Why Larger Firms Produce Higher Value Inventions

11/01/2022
Featured in print Digest

The figure is a dual-axis line chart titled, "Patent Value and Quality by Firm Size."  The left-hand axis, which ranges from zero to 40, plots the average patent value in millions of dollars, and the right-hand axis, which spans from 1 to 1.6, plots the average number of citations per patent. The x-axis represents firm size; it spans the first through fourth sales quartiles.   Patent value begins below $5 million in the first sales quartile, but increases in firm size: patent value is around $35 million in the fourth quartile. The average number of citations per patent starts above 1.5 in the first sales quartile, but decreases in firm size: citations per patent averages around 1.15 in the fourth sales quartile.  Source: Researchers' calculations using data from DISCERN, PATSTAT, Compustat and other sources

Larger firms tend to profit more from their inventions than do their smaller counterparts. In Invention Value, Inventive Capability, and the Large Firm Advantage (NBER Working Paper 30354), Ashish Arora, Wesley M. Cohen, Honggi Lee, and Divya Sebastian find that this does not occur because large firms produce inventions of higher technical quality. Rather, it is because they extract more value from their inventions, likely through more effective commercialization, which includes product development, marketing, distribution channels, and manufacturing. The researchers estimate that doubling a firm’s size is associated with an increase of between 5 and 16 percent in the value of a given invention, depending on whether or not one controls for the firm’s capitalization.

The study analyzed 2,786 manufacturing firms from 1980 through 2015. Sales, various other accounting measures, and industry codes were collected from the Standard & Poor’s CRSP/Compustat database. The median firm had sales of $263 million and a market capitalization of $364 million, while the means were $3.1 billion and $4.2 billion, respectively. Information on the patents owned by the US-headquartered public firms was extracted from the Duke Innovation & SCientific Enterprises Research Network, the US Patent and Trademark Office, and the European Patent Office.

Average invention value increases with firm size even though average invention quality declines because larger firms have a greater capacity to capture value from their inventions.

Invention value was measured in two ways. One relied on the rise in the patent-owning firm’s stock price just after a patent was issued. The other used the share of inventions patented in multiple jurisdictions. Filing in multiple jurisdictions is costly, and the researchers assume that patent applicants were likely to incur those costs only if they believed a given invention was of high value. Invention quality was measured using the number of forward citations for each patent, reflecting the view that inventions of higher technical quality will induce others to patent similar or follow-on inventions.
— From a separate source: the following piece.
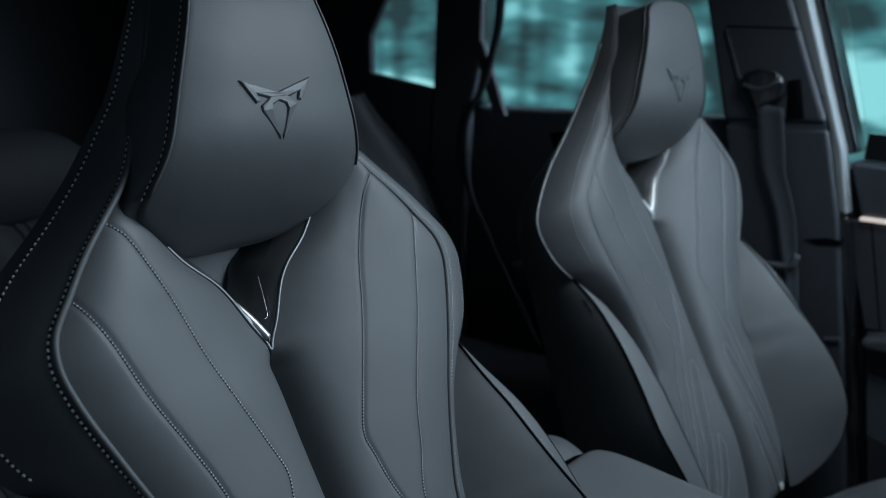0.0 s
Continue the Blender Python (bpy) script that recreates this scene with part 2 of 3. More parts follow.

While average invention value increased with firm size, average invention quality declined by an estimated 2.7 percent when firm size doubled. This translated into about 0.04 fewer normalized citations. For comparison, the average number of forward citations of a patent, after normalizing by the mean citation count within each grant year and Cooperative Patent Classification code class pair, was 1.3.

The option to sell or license patents or access outside commercialization capabilities reduced the large firm advantage. The researchers found that small firms that sell patents to larger firms indirectly take advantage of the commercialization capabilities of their larger counterparts. In industries in which patents are commonly sold, the relationship between firm size and the private value of an invention was about 13 percent weaker, and the relationship between firm size and invention quality was about 11 percent weaker, than in other industries.

The core finding that larger firms are more adept at capturing an invention’s value suggests that larger firms can afford to support lower quality inventions while smaller firms, due to their limited commercialization capabilities, tend to focus their efforts on the highest quality inventions.